## [DO THIS]
Check each line of the listing below for the string "radians", and copy the ones that have it.

## [MATERIAL PROVIDED]

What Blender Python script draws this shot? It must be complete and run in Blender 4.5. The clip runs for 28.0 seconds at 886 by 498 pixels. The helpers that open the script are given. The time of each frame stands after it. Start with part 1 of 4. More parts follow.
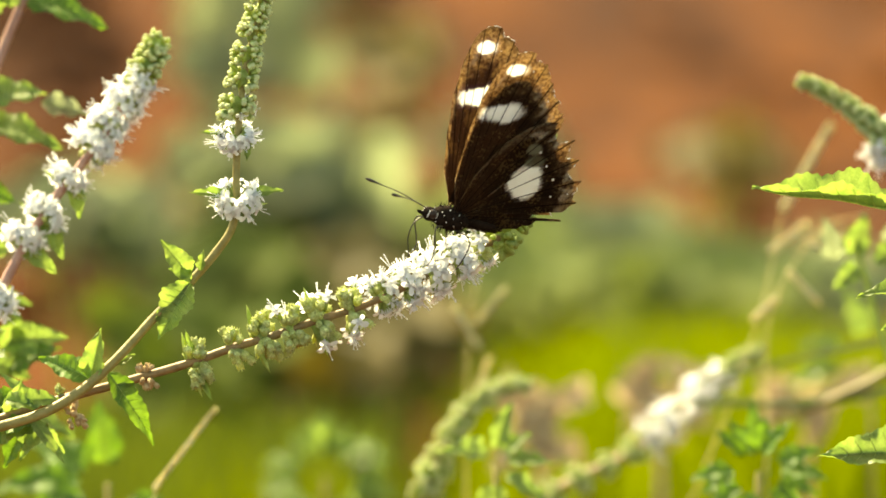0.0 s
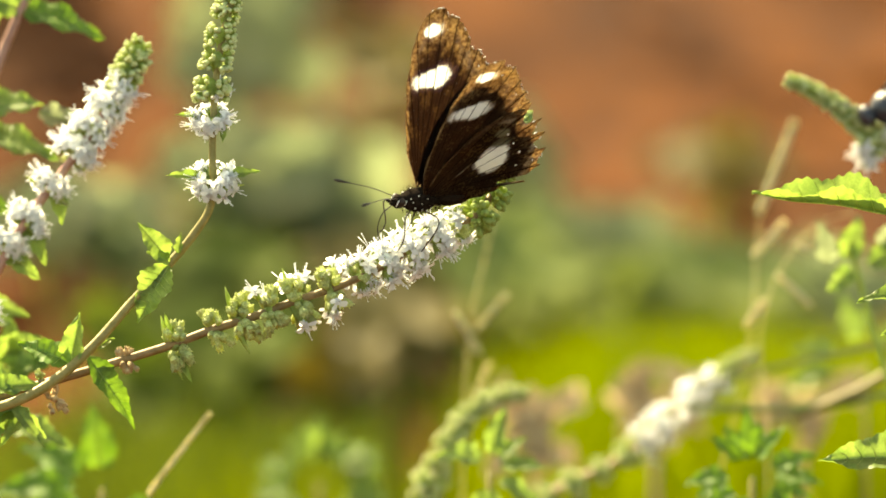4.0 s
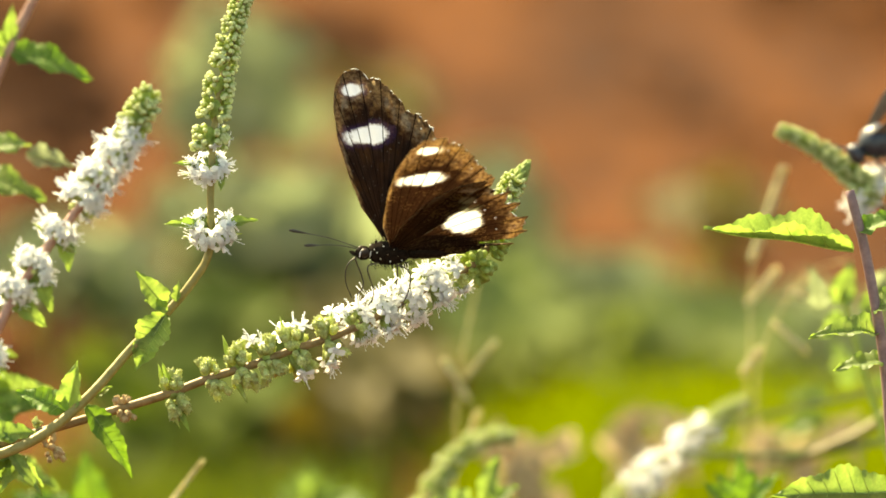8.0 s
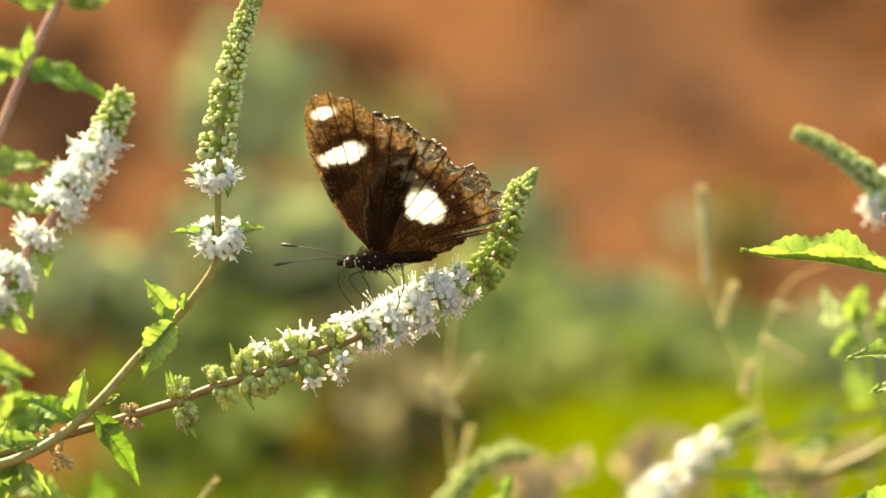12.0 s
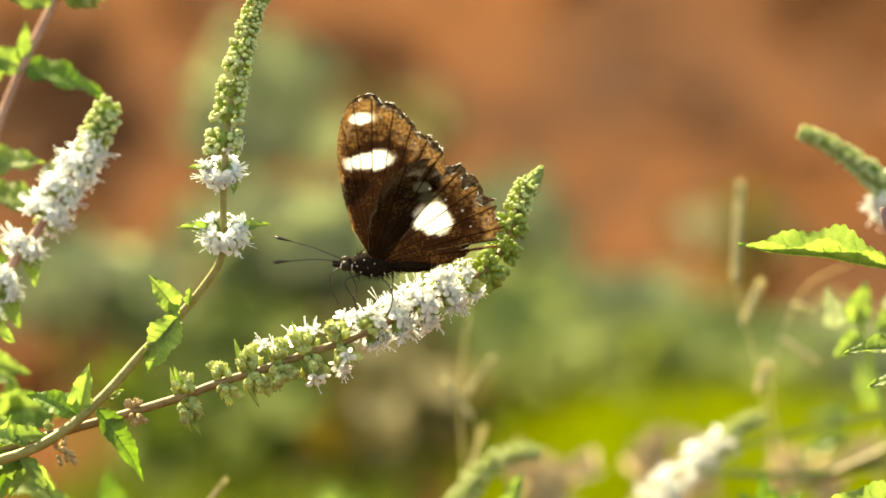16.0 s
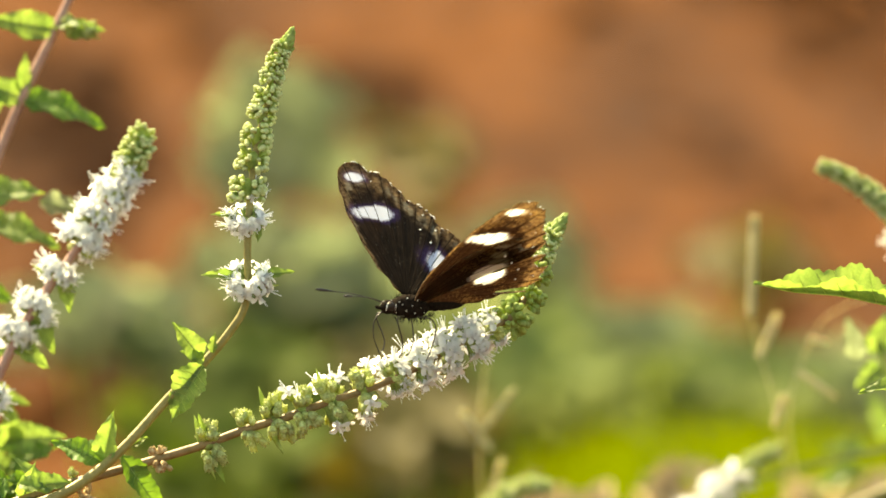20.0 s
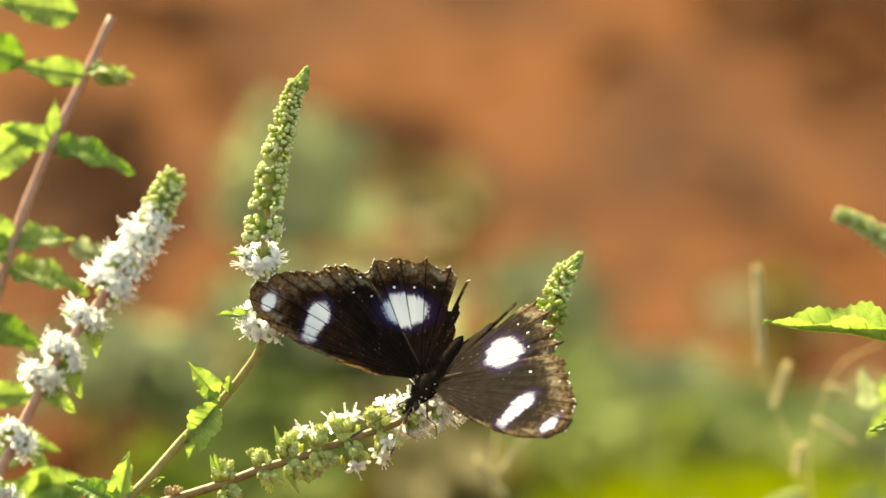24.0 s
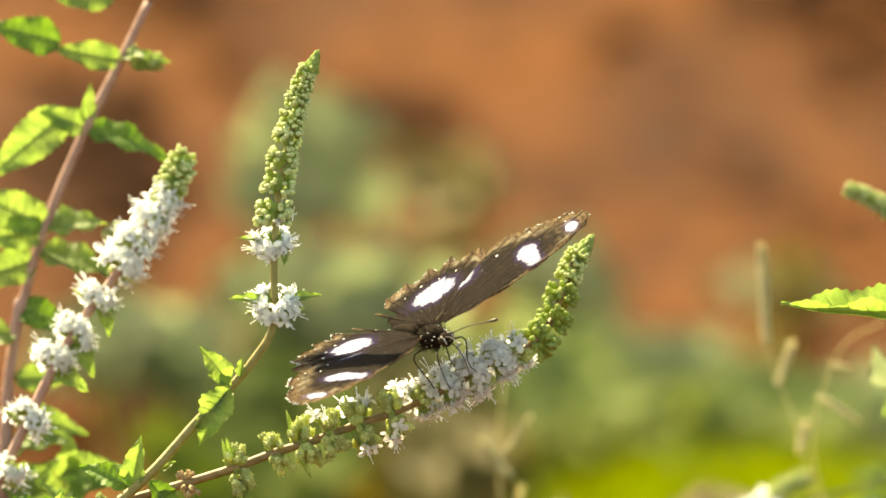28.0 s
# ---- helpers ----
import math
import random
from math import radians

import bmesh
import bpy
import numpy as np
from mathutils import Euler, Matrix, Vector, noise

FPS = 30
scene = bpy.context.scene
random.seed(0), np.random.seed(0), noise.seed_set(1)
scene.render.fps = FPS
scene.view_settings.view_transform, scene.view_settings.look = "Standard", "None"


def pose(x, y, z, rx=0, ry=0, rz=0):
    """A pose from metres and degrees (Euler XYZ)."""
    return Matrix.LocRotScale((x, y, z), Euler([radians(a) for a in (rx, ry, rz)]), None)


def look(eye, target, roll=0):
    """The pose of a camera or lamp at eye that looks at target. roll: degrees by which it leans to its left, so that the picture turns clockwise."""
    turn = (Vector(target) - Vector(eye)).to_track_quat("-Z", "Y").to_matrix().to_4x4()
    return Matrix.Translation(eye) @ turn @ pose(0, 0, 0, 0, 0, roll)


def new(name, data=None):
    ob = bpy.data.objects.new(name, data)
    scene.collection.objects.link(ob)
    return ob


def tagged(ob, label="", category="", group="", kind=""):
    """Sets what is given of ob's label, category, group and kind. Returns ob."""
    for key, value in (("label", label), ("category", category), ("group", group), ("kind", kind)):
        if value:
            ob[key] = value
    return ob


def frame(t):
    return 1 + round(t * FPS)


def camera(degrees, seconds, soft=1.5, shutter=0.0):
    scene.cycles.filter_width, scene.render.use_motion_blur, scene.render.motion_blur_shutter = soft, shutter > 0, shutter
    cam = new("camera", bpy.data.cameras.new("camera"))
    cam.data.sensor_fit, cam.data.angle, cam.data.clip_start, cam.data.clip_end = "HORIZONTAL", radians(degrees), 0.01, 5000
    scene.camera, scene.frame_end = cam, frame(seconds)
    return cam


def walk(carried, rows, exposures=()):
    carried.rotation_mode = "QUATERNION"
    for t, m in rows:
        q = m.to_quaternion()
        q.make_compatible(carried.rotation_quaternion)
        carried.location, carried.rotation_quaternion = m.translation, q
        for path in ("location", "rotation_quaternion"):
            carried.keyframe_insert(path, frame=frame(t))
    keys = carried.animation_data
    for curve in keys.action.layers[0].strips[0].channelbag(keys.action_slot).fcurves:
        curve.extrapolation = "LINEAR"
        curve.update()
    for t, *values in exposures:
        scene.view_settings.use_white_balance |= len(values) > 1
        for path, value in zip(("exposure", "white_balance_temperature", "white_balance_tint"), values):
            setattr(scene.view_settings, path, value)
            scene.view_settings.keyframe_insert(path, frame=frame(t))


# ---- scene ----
cam = camera(6.5, 28.0, soft=1.7)
# a long lens at a wide aperture, focused on the flowering shoot
cam.data.dof.use_dof, cam.data.dof.focus_distance, cam.data.dof.aperture_fstop = True, 1.6, 16.0

# The plan: the shoot with the butterfly stands 1.6 m from the lens and about 0.55 m over the soil; the view dips by 12 degrees.
# Places are given as u (to the right) and v (up), in steps of 0.116 mm at the shoot, and w, metres beyond the shoot.
UNIT, REACH, DIP = 0.000116, 1.6, radians(12)
CENTRE = Vector((0, 0, 0.55))
ACROSS, RISE, AHEAD = Vector((1, 0, 0)), Vector((0, math.sin(DIP), math.cos(DIP))), Vector((0, math.cos(DIP), -math.sin(DIP)))
EYE = CENTRE - REACH * AHEAD


def plan(u, v, w=0.0):
    k = UNIT * (1 + w / REACH)
    return CENTRE + ACROSS * (u * k) + RISE * (v * k) + AHEAD * w


# the camera on its tripod: it only pans and tilts, and ends higher than it began
walk(cam, [(t, look(EYE, plan(u, v))) for t, u, v in (
    (0, 13, -134), (0.5, 15, -136), (1, 20, -140), (1.5, 26, -144), (2, 28, -144), (2.5, 25, -140), (3, 22, -135), (3.5, 22, -132), (5.5, 34, -95),
    (6, 36, -88), (6.5, 37, -78), (7, 40, -67), (7.5, 40, -55), (8, 36, -42), (8.5, 34, -29), (9, 34, -19), (9.5, 31, -10), (10, 28, -6),
    (10.5, 26, -6), (11, 21, -6), (11.5, 16, -7), (12, 12, -9), (12.5, 9, -11), (14.5, 6, -23), (15, 5, -18), (15.5, -1, -13), (16, -5, -9),
    (16.5, -6, -8), (17, -7, -6), (17.5, -10, 0), (18, -14, 11), (18.5, -20, 22), (19, -24, 32), (19.5, -27, 41), (20, -30, 49), (20.5, -33, 59),
    (21, -37, 71), (21.5, -41, 78), (23.5, -63, 129), (24, -65, 131), (24.5, -69, 132), (25, -76, 131), (25.5, -81, 125), (26, -82, 115),
    (26.5, -83, 107), (27, -83, 102), (27.5, -82, 98), (28, -82, 96),)], exposures=((0, 1.98, 11100, -4), (28, 1.98, 11100, -4)))

# ---- light: the sun behind the shoot, to the left, and open sky ----
SUN = Vector((-0.40, 0.56, 0.68)).normalized()
world = bpy.data.worlds.new("sky")
scene.world = world
world.use_nodes = True
sky = world.node_tree.nodes.new("ShaderNodeTexSky")
sky.sky_type, sky.sun_disc = "NISHITA", False
sky.sun_elevation, sky.sun_rotation = math.asin(SUN.z), math.atan2(SUN.x, SUN.y)
backdrop = world.node_tree.nodes["Background"]
backdrop.inputs["Strength"].default_value = 0.115
world.node_tree.links.new(sky.outputs["Color"], backdrop.inputs["Color"])
sun = new("sun", bpy.data.lights.new("sun", "SUN"))
sun.data.energy, sun.data.angle, sun.data.color = 5.0, radians(0.5), (1.0, 0.93, 0.82)
sun.matrix_world = look(SUN * 20, (0, 0, 0))

# ---- materials ----
def surface(name, low, high, rough=0.5, through_light=0.0, scale=300.0, bump=0.2, spec=0.4, random_amount=0.12, tint=None, detail=4.0, drawn=None):
    """Two colours mixed by noise at two scales, a little change from piece to piece, fine relief, and light that passes through thin pieces."""
    m = bpy.data.materials.new(name)
    m.use_nodes = True
    nt = m.node_tree
    bsdf, out = nt.nodes["Principled BSDF"], nt.nodes["Material Output"]
    where = nt.nodes.new("ShaderNodeTexCoord")
    coarse, fine = nt.nodes.new("ShaderNodeTexNoise"), nt.nodes.new("ShaderNodeTexNoise")
    place = where.outputs["Object"]
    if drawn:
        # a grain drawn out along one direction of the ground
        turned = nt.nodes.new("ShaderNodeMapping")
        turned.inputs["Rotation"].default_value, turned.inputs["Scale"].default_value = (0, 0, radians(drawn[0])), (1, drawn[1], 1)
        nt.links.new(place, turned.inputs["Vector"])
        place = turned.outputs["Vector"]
    for node, s in ((coarse, scale), (fine, scale * 6)):
        node.inputs["Scale"].default_value, node.inputs["Detail"].default_value = s, detail
        nt.links.new(place, node.inputs["Vector"])
    blend = nt.nodes.new("ShaderNodeMath")
    blend.operation = "MULTIPLY_ADD"
    blend.inputs[1].default_value = 0.35
    nt.links.new(fine.outputs["Fac"], blend.inputs[0])
    half = nt.nodes.new("ShaderNodeMath")
    half.operation, half.inputs[1].default_value = "MULTIPLY", 0.65
    nt.links.new(coarse.outputs["Fac"], half.inputs[0])
    nt.links.new(half.outputs[0], blend.inputs[2])
    ramp = nt.nodes.new("ShaderNodeValToRGB")
    ramp.color_ramp.elements[0].position, ramp.color_ramp.elements[1].position = 0.36, 0.64
    ramp.color_ramp.elements[0].color, ramp.color_ramp.elements[1].color = (*low, 1), (*high, 1)
    nt.links.new(blend.outputs[0], ramp.inputs["Fac"])
    colour = ramp.outputs["Color"]
    hue = nt.nodes.new("ShaderNodeHueSaturation")
    geo = nt.nodes.new("ShaderNodeNewGeometry")
    info = nt.nodes.new("ShaderNodeObjectInfo")
    both = nt.nodes.new("ShaderNodeMath")
    both.operation = "ADD"
    nt.links.new(geo.outputs["Random Per Island"], both.inputs[0])
    nt.links.new(info.outputs["Random"], both.inputs[1])
    value = nt.nodes.new("ShaderNodeMapRange")
    value.inputs["From Max"].default_value = 2.0
    value.inputs["To Min"].default_value, value.inputs["To Max"].default_value = 1 - random_amount * 2, 1 + random_amount * 2
    nt.links.new(both.outputs[0], value.inputs["Value"])
    nt.links.new(value.outputs["Result"], hue.inputs["Value"])
    nt.links.new(colour, hue.inputs["Color"])
    colour = hue.outputs["Color"]
    nt.links.new(colour, bsdf.inputs["Base Color"])
    bsdf.inputs["Roughness"].default_value = rough
    bsdf.inputs["Specular IOR Level"].default_value = spec
    if bump:
        relief = nt.nodes.new("ShaderNodeBump")
        relief.inputs["Strength"].default_value, relief.inputs["Distance"].default_value = bump, 0.25 / scale
        nt.links.new(blend.outputs[0], relief.inputs["Height"])
        nt.links.new(relief.outputs["Normal"], bsdf.inputs["Normal"])
    if through_light:
        glow = nt.nodes.new("ShaderNodeBsdfTranslucent")
        warm = nt.nodes.new("ShaderNodeMix")
        warm.data_type, warm.blend_type = "RGBA", "MULTIPLY"
        warm.inputs["Factor"].default_value = 1.0
        nt.links.new(colour, warm.inputs["A"])
        warm.inputs["B"].default_value = (*(tint or (1, 1, 1)), 1)
        nt.links.new(warm.outputs["Result"], glow.inputs["Color"])
        mix = nt.nodes.new("ShaderNodeMixShader")
        mix.inputs["Fac"].default_value = through_light
        nt.links.new(bsdf.outputs["BSDF"], mix.inputs[1])
        nt.links.new(glow.outputs["BSDF"], mix.inputs[2])
        nt.links.new(mix.outputs["Shader"], out.inputs["Surface"])
    return m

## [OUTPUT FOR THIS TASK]
from math import radians
    return Matrix.LocRotScale((x, y, z), Euler([radians(a) for a in (rx, ry, rz)]), None)
    cam.data.sensor_fit, cam.data.angle, cam.data.clip_start, cam.data.clip_end = "HORIZONTAL", radians(degrees), 0.01, 5000
UNIT, REACH, DIP = 0.000116, 1.6, radians(12)
sun.data.energy, sun.data.angle, sun.data.color = 5.0, radians(0.5), (1.0, 0.93, 0.82)
        turned.inputs["Rotation"].default_value, turned.inputs["Scale"].default_value = (0, 0, radians(drawn[0])), (1, drawn[1], 1)